TO DO = Repeat exactly the lines running from the first line of the data to the line containing "of a camera", both ends included, and nothing else; drop the pictures.

___

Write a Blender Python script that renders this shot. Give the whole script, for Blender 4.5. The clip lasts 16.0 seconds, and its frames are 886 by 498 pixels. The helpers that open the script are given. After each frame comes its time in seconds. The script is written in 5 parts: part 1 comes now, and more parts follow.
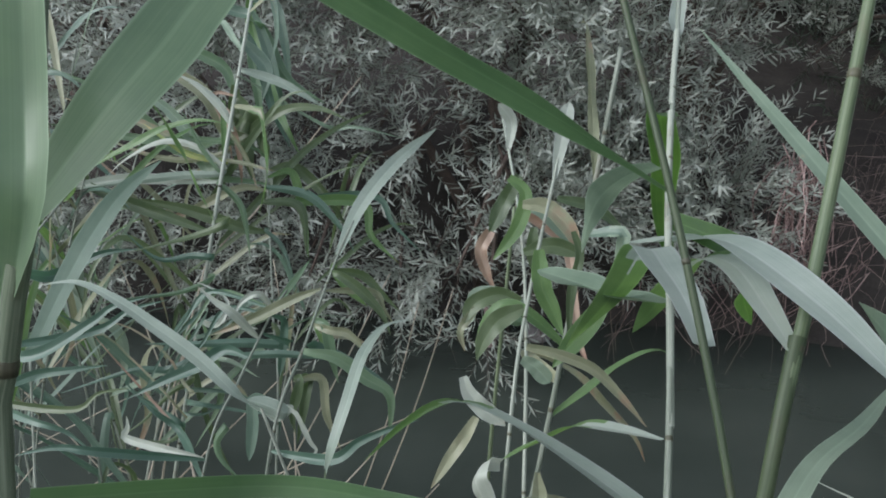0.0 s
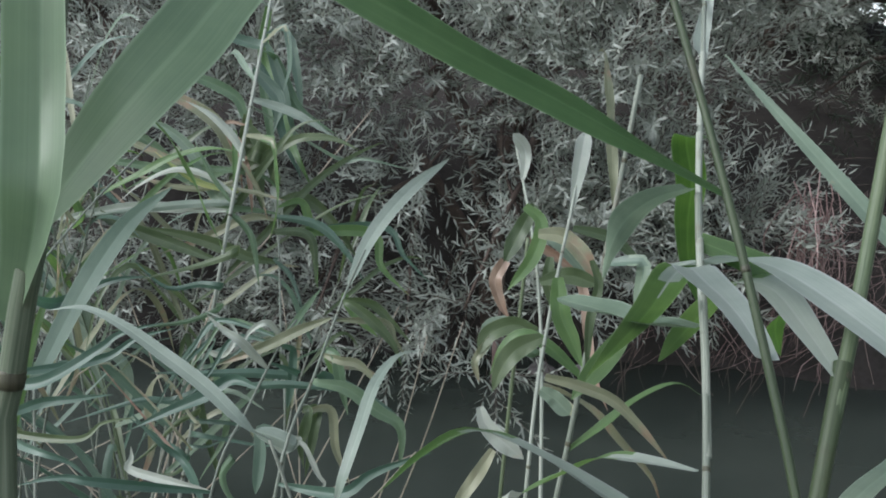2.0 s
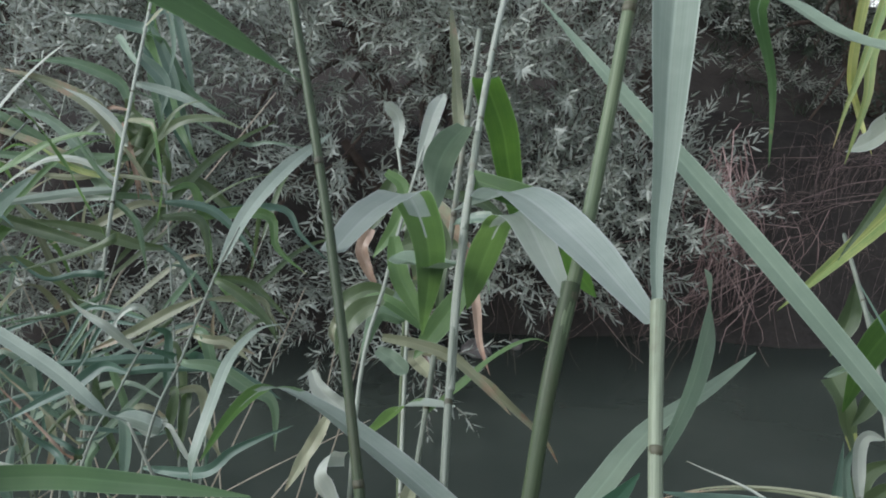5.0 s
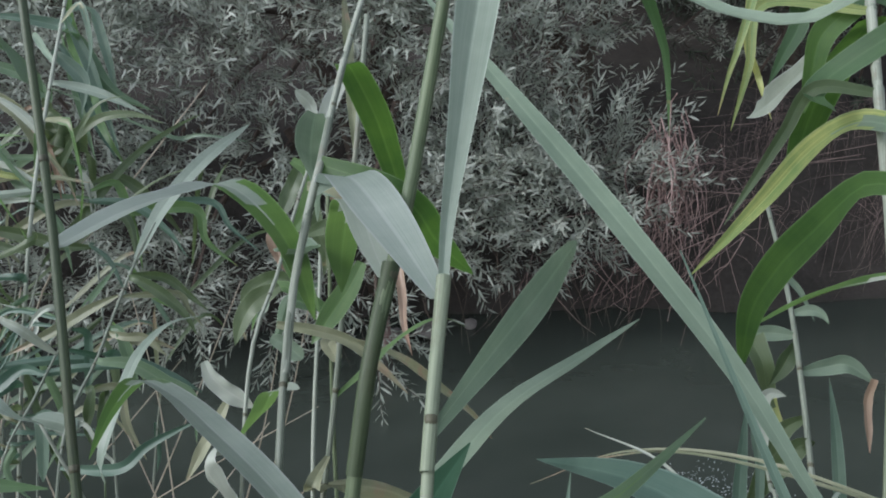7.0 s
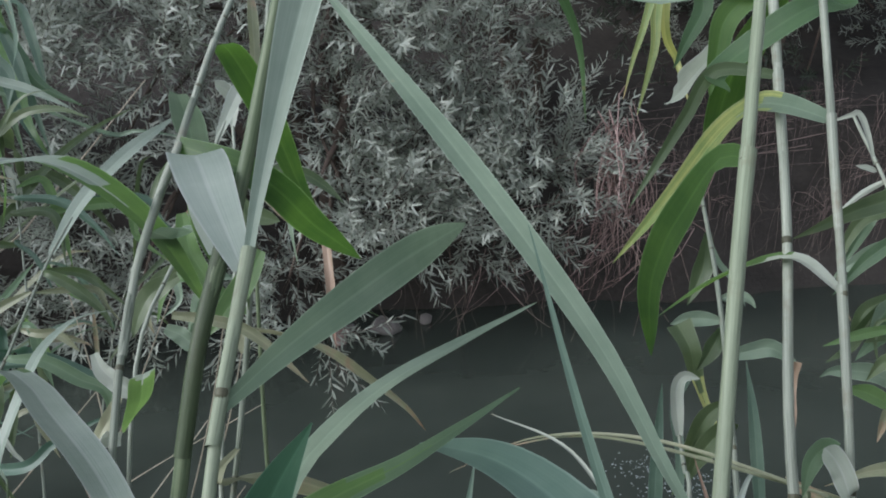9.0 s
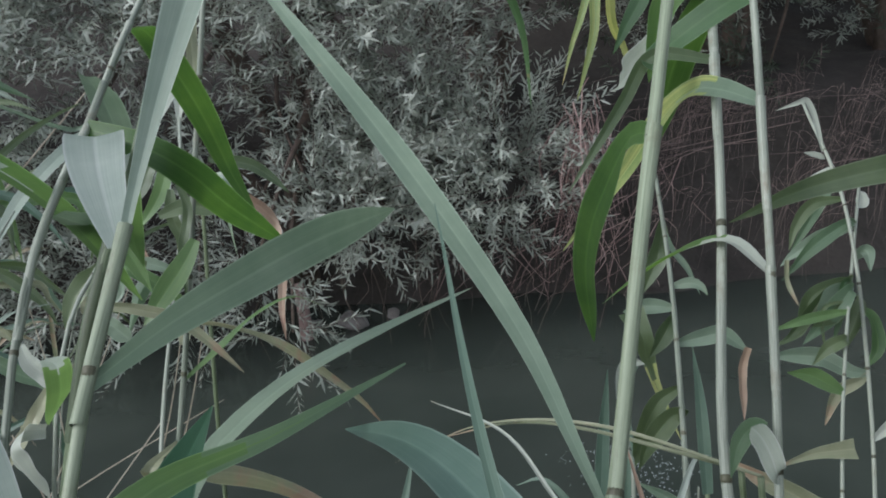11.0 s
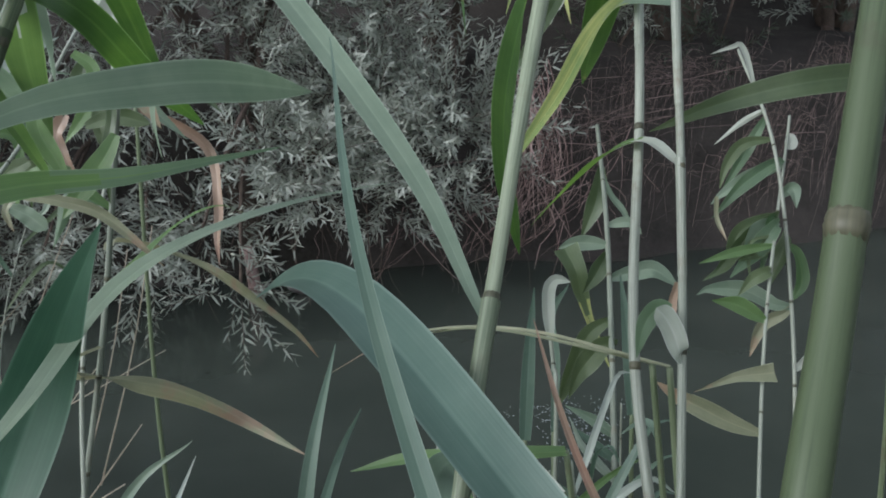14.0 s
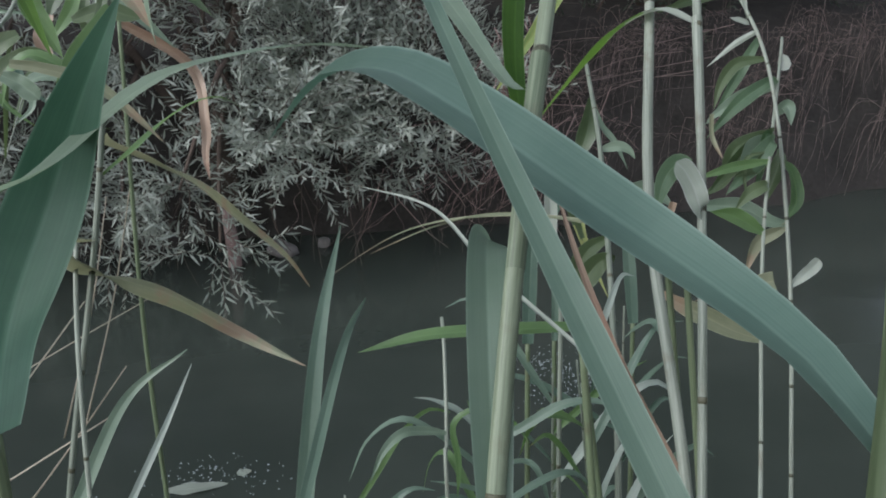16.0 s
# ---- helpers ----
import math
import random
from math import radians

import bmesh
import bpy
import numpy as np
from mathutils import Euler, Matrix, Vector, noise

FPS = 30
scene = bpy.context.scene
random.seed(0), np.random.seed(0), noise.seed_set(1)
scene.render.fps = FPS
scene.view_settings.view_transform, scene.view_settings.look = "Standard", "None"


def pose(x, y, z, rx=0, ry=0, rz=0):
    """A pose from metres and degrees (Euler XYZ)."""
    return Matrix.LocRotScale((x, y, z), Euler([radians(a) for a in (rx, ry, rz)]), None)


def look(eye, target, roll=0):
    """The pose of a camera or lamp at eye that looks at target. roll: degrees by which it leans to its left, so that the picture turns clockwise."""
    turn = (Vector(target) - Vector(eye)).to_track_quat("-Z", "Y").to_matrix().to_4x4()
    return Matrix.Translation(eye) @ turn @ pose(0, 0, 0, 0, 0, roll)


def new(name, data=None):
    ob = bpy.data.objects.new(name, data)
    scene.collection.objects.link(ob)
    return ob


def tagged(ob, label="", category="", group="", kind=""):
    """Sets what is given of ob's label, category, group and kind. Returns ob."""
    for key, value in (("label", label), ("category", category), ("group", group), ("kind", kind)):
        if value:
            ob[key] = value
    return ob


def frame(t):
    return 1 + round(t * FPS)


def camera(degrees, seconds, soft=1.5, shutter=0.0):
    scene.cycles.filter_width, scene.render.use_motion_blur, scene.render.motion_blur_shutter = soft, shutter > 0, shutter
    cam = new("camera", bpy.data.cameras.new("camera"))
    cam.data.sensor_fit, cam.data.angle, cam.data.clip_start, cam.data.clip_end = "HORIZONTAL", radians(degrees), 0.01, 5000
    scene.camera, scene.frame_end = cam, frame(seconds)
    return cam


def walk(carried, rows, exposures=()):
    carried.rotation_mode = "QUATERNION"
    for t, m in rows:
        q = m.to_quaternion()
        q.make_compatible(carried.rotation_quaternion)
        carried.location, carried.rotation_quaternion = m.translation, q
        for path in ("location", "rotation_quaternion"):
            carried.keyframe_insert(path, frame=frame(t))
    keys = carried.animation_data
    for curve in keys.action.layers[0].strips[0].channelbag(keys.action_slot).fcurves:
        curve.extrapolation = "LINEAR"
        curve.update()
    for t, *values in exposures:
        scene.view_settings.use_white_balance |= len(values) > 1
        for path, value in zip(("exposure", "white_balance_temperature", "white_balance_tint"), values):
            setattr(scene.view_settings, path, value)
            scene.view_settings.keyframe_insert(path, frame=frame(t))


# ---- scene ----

___

CORRECT RESULT =
Write a Blender Python script that renders this shot. Give the whole script, for Blender 4.5. The clip lasts 16.0 seconds, and its frames are 886 by 498 pixels. The helpers that open the script are given. After each frame comes its time in seconds. The script is written in 5 parts: part 1 comes now, and more parts follow.
0.0 s
2.0 s
5.0 s
7.0 s
9.0 s
11.0 s
14.0 s
16.0 s
# ---- helpers ----
import math
import random
from math import radians

import bmesh
import bpy
import numpy as np
from mathutils import Euler, Matrix, Vector, noise

FPS = 30
scene = bpy.context.scene
random.seed(0), np.random.seed(0), noise.seed_set(1)
scene.render.fps = FPS
scene.view_settings.view_transform, scene.view_settings.look = "Standard", "None"


def pose(x, y, z, rx=0, ry=0, rz=0):
    """A pose from metres and degrees (Euler XYZ)."""
    return Matrix.LocRotScale((x, y, z), Euler([radians(a) for a in (rx, ry, rz)]), None)


def look(eye, target, roll=0):
    """The pose of a camera or lamp at eye that looks at target. roll: degrees by which it leans to its left, so that the picture turns clockwise."""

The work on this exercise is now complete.